La deuxième caractéristique importante de la dynamique de déflation révélée par les données historiques est l’absence générale de risque intrinsèque de spirale déflationniste – la Grande Dépression est le seul épisode au cours duquel une spirale déflationniste s’est développée sous forme de baisse de prix marquée et persistante. Lors des épisodes antérieurs à la Première Guerre mondiale, les chutes de prix ont été persistantes mais peu importantes, avec un recul cumulé moyen d’environ 7 % de l’indice des prix à la consommation. Plus récemment, les épisodes déflationnistes ont été de très courte durée et la chute des prix a été modérée ; l’exception notable est le Japon, où les prix ont reculé cumulativement de 4 % de la fin des années 1990 jusque très récemment. Les données tendent à réfuter l’idée que les déflations conduisent à de violentes spirales déflationnistes, surtout ces dernières décennies. De plus, le fait que les salaires soient moins flexibles aujourd’hui qu’ils ne l’étaient autrefois réduit la probabilité d’une spirale baissière autoalimentée des salaires et des prix.

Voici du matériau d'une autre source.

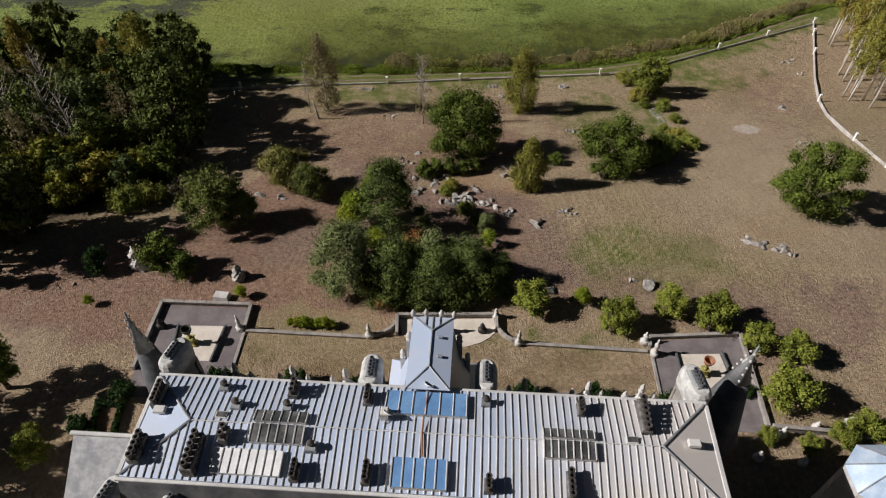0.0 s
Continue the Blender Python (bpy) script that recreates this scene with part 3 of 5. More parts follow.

Troisièmement, plus que les déflations généralisées, ce sont les déflations des prix des actifs qui ont régulièrement et fortement nui aux performances macroéconomiques. De fait, la Grande Dépression aux États-Unis et la déflation japonaise des années 1990 ont été précédées par un effondrement des valeurs boursières et, surtout, des prix immobiliers. Ces observations laissent à penser que la chaîne des causalités va essentiellement de la déflation des prix des actifs au ralentissement de l’économie réelle, puis à la déflation, et non d’une déflation générale à l’activité économique. Cette idée est également étayée par les trajectoires des prix et de la production réelle dans l’entre-deux-guerres (cf. graphique, cadre du milieu), qui montrent que le PIB réel a tendu à se contracter avant l’apparition de la déflation.

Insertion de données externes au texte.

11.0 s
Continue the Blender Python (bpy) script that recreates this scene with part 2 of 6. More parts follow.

Quatrièmement, les récents épisodes de déflation se sont souvent accompagnés d’une hausse des prix des actifs, d’une expansion du crédit et d’une forte augmentation de la production. Citons pour exemples les épisodes survenus dans les années 1990 et 2000 dans des pays aussi différents que la Chine et la Norvège. Le risque existe qu’une politique monétaire accommodante mise en place lors de bonnes déflations pour rapprocher l’inflation de l’objectif favorise involontairement l’accumulation de déséquilibres financiers. À la longue, cette résistance aux "bonnes" déflations peut déboucher sur de "mauvaises" déflations si la correction des déséquilibres engendre des perturbations. »

Banque des Règlements Internationaux, 84ième rapport annuel, 29 juin 2014.